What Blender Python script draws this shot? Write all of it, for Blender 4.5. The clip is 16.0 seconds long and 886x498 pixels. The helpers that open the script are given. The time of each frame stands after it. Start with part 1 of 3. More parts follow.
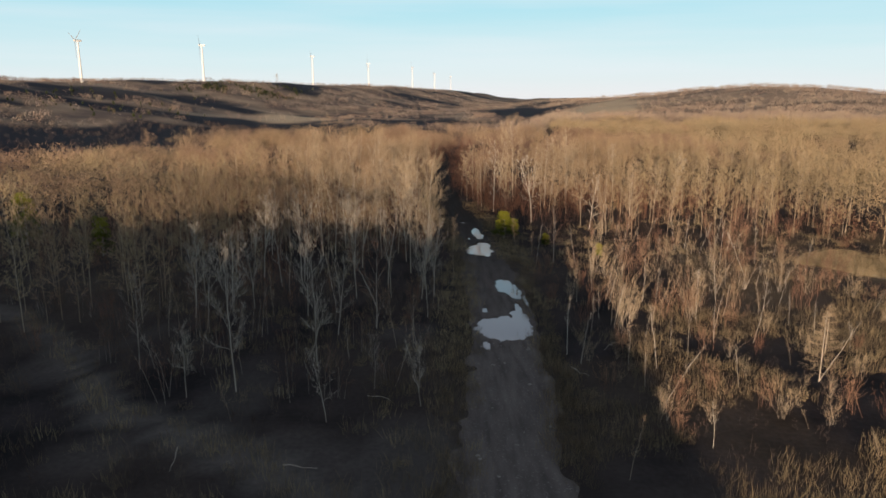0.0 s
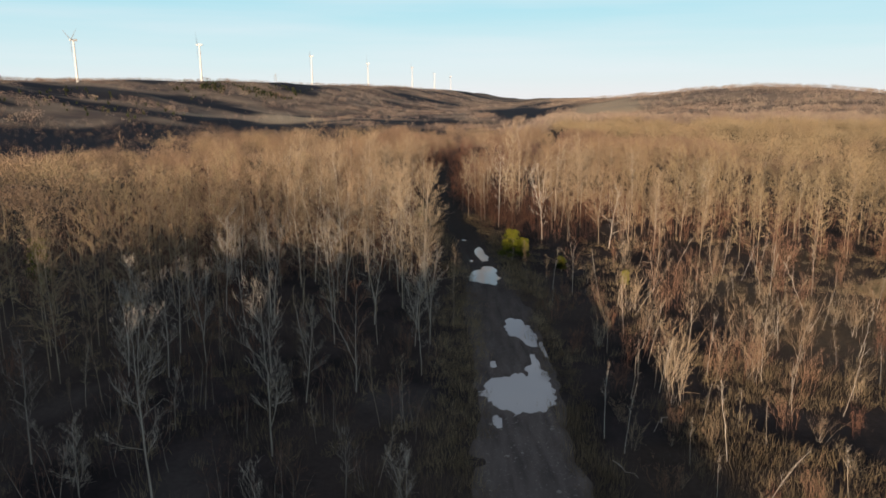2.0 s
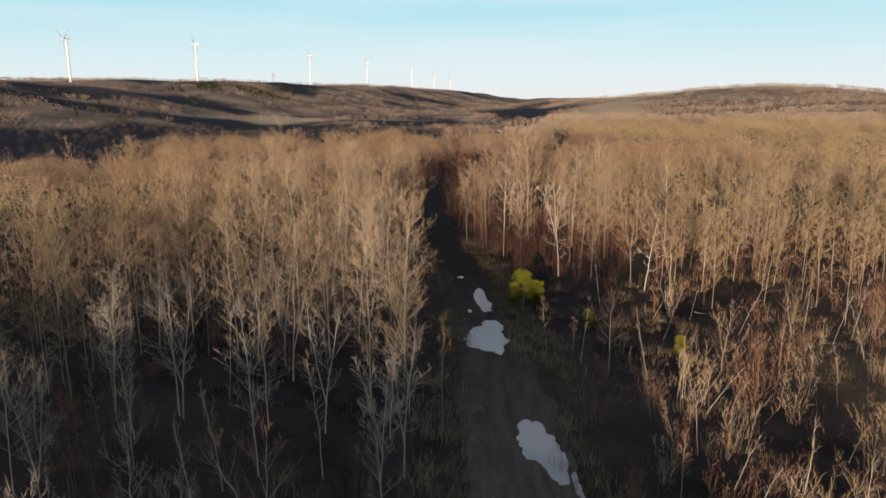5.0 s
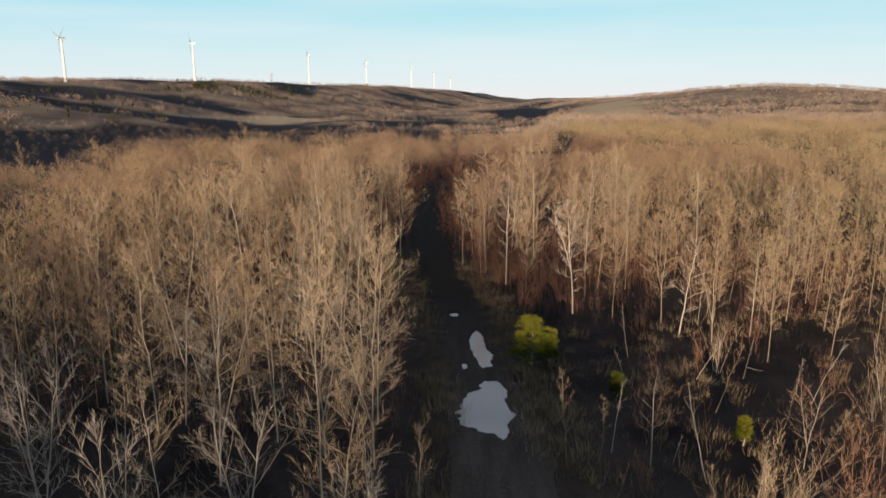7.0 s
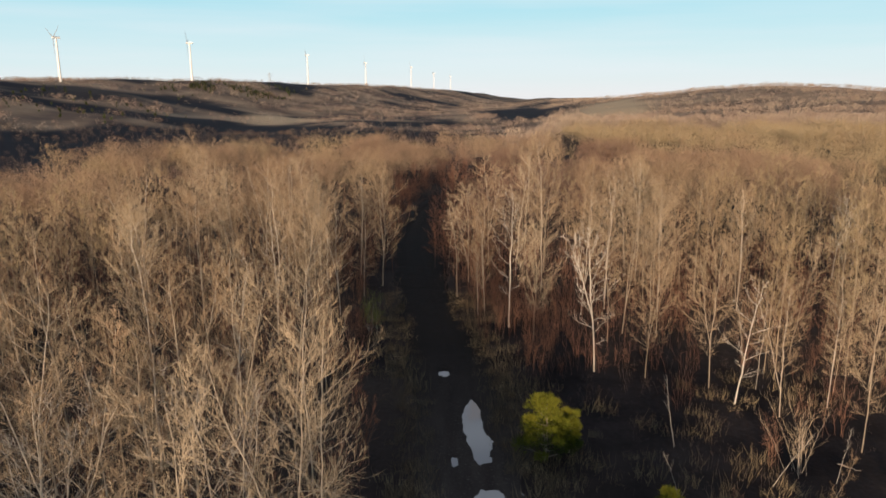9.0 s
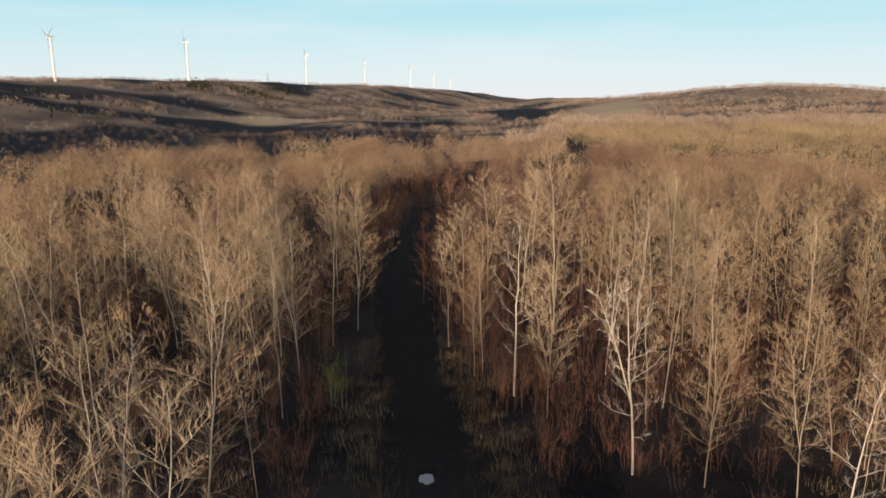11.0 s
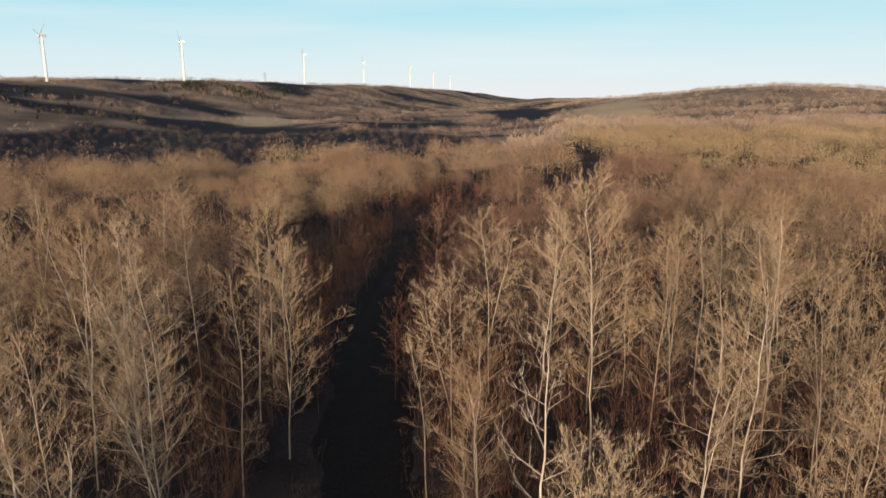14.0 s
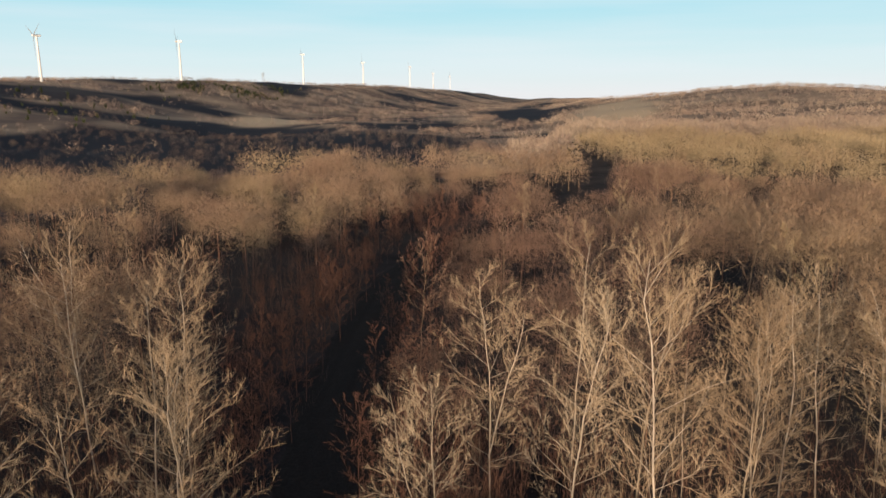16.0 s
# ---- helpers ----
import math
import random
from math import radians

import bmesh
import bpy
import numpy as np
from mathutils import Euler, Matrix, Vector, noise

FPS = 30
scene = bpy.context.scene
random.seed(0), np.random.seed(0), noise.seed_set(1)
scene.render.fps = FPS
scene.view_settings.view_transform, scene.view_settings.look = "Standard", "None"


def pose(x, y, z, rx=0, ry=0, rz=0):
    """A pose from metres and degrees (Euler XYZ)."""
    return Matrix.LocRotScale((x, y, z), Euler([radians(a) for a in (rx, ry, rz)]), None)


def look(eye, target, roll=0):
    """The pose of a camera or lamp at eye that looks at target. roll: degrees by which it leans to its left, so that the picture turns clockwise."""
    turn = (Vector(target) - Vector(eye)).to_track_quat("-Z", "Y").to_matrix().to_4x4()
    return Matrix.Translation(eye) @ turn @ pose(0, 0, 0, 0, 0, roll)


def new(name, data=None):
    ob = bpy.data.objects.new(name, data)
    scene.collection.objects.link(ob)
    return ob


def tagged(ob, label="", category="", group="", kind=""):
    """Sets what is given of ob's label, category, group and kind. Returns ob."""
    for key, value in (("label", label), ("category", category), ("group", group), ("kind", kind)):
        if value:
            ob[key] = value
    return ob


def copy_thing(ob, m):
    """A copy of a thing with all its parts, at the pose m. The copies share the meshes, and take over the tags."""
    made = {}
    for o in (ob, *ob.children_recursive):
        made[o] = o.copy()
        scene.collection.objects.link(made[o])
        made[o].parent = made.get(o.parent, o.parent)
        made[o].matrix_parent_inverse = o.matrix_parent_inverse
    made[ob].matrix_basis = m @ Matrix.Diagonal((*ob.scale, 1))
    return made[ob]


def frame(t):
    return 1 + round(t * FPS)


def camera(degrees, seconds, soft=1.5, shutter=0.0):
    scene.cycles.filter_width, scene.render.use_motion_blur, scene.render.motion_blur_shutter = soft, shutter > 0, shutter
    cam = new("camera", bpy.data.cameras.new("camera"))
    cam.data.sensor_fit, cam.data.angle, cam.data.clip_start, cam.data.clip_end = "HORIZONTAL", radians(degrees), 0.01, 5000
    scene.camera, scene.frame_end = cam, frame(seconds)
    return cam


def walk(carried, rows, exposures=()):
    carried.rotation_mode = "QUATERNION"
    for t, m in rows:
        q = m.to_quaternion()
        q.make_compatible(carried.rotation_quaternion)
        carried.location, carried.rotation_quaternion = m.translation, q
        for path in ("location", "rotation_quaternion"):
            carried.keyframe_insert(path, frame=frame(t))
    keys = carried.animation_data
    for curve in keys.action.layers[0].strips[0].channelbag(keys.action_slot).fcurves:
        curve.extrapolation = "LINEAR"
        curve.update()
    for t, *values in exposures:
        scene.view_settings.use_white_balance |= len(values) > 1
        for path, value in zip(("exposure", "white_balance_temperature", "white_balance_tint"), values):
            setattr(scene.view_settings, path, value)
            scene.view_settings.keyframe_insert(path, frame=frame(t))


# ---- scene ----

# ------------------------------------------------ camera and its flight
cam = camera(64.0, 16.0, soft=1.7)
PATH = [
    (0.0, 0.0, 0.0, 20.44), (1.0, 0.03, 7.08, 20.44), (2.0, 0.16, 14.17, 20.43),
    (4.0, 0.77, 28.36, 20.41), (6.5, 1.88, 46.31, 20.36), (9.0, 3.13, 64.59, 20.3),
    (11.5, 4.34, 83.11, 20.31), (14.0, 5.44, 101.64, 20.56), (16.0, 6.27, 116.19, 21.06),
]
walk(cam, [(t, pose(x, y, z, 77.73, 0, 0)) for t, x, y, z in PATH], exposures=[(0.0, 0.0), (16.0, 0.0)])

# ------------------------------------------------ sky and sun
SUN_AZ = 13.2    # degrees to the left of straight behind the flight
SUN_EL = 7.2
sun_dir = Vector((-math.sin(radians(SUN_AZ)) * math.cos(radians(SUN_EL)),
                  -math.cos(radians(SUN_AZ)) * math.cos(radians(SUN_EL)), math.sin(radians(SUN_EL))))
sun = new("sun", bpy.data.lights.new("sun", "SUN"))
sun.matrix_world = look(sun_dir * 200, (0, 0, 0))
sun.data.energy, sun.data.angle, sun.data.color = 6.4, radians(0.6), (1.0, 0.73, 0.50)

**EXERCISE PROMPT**
Print out the material word for word, omitting the pictures.

**WORKED ANSWER**
What Blender Python script draws this shot? Write all of it, for Blender 4.5. The clip is 16.0 seconds long and 886x498 pixels. The helpers that open the script are given. The time of each frame stands after it. Start with part 1 of 3. More parts follow.
0.0 s
2.0 s
5.0 s
7.0 s
9.0 s
11.0 s
14.0 s
16.0 s
# ---- helpers ----
import math
import random
from math import radians

import bmesh
import bpy
import numpy as np
from mathutils import Euler, Matrix, Vector, noise

FPS = 30
scene = bpy.context.scene
random.seed(0), np.random.seed(0), noise.seed_set(1)
scene.render.fps = FPS
scene.view_settings.view_transform, scene.view_settings.look = "Standard", "None"


def pose(x, y, z, rx=0, ry=0, rz=0):
    """A pose from metres and degrees (Euler XYZ)."""
    return Matrix.LocRotScale((x, y, z), Euler([radians(a) for a in (rx, ry, rz)]), None)


def look(eye, target, roll=0):
    """The pose of a camera or lamp at eye that looks at target. roll: degrees by which it leans to its left, so that the picture turns clockwise."""
    turn = (Vector(target) - Vector(eye)).to_track_quat("-Z", "Y").to_matrix().to_4x4()
    return Matrix.Translation(eye) @ turn @ pose(0, 0, 0, 0, 0, roll)


def new(name, data=None):
    ob = bpy.data.objects.new(name, data)
    scene.collection.objects.link(ob)
    return ob


def tagged(ob, label="", category="", group="", kind=""):
    """Sets what is given of ob's label, category, group and kind. Returns ob."""
    for key, value in (("label", label), ("category", category), ("group", group), ("kind", kind)):
        if value:
            ob[key] = value
    return ob


def copy_thing(ob, m):
    """A copy of a thing with all its parts, at the pose m. The copies share the meshes, and take over the tags."""
    made = {}
    for o in (ob, *ob.children_recursive):
        made[o] = o.copy()
        scene.collection.objects.link(made[o])
        made[o].parent = made.get(o.parent, o.parent)
        made[o].matrix_parent_inverse = o.matrix_parent_inverse
    made[ob].matrix_basis = m @ Matrix.Diagonal((*ob.scale, 1))
    return made[ob]


def frame(t):
    return 1 + round(t * FPS)


def camera(degrees, seconds, soft=1.5, shutter=0.0):
    scene.cycles.filter_width, scene.render.use_motion_blur, scene.render.motion_blur_shutter = soft, shutter > 0, shutter
    cam = new("camera", bpy.data.cameras.new("camera"))
    cam.data.sensor_fit, cam.data.angle, cam.data.clip_start, cam.data.clip_end = "HORIZONTAL", radians(degrees), 0.01, 5000
    scene.camera, scene.frame_end = cam, frame(seconds)
    return cam


def walk(carried, rows, exposures=()):
    carried.rotation_mode = "QUATERNION"
    for t, m in rows:
        q = m.to_quaternion()
        q.make_compatible(carried.rotation_quaternion)
        carried.location, carried.rotation_quaternion = m.translation, q
        for path in ("location", "rotation_quaternion"):
            carried.keyframe_insert(path, frame=frame(t))
    keys = carried.animation_data
    for curve in keys.action.layers[0].strips[0].channelbag(keys.action_slot).fcurves:
        curve.extrapolation = "LINEAR"
        curve.update()
    for t, *values in exposures:
        scene.view_settings.use_white_balance |= len(values) > 1
        for path, value in zip(("exposure", "white_balance_temperature", "white_balance_tint"), values):
            setattr(scene.view_settings, path, value)
            scene.view_settings.keyframe_insert(path, frame=frame(t))


# ---- scene ----

# ------------------------------------------------ camera and its flight
cam = camera(64.0, 16.0, soft=1.7)
PATH = [
    (0.0, 0.0, 0.0, 20.44), (1.0, 0.03, 7.08, 20.44), (2.0, 0.16, 14.17, 20.43),
    (4.0, 0.77, 28.36, 20.41), (6.5, 1.88, 46.31, 20.36), (9.0, 3.13, 64.59, 20.3),
    (11.5, 4.34, 83.11, 20.31), (14.0, 5.44, 101.64, 20.56), (16.0, 6.27, 116.19, 21.06),
]
walk(cam, [(t, pose(x, y, z, 77.73, 0, 0)) for t, x, y, z in PATH], exposures=[(0.0, 0.0), (16.0, 0.0)])

# ------------------------------------------------ sky and sun
SUN_AZ = 13.2    # degrees to the left of straight behind the flight
SUN_EL = 7.2
sun_dir = Vector((-math.sin(radians(SUN_AZ)) * math.cos(radians(SUN_EL)),
                  -math.cos(radians(SUN_AZ)) * math.cos(radians(SUN_EL)), math.sin(radians(SUN_EL))))
sun = new("sun", bpy.data.lights.new("sun", "SUN"))
sun.matrix_world = look(sun_dir * 200, (0, 0, 0))
sun.data.energy, sun.data.angle, sun.data.color = 6.4, radians(0.6), (1.0, 0.73, 0.50)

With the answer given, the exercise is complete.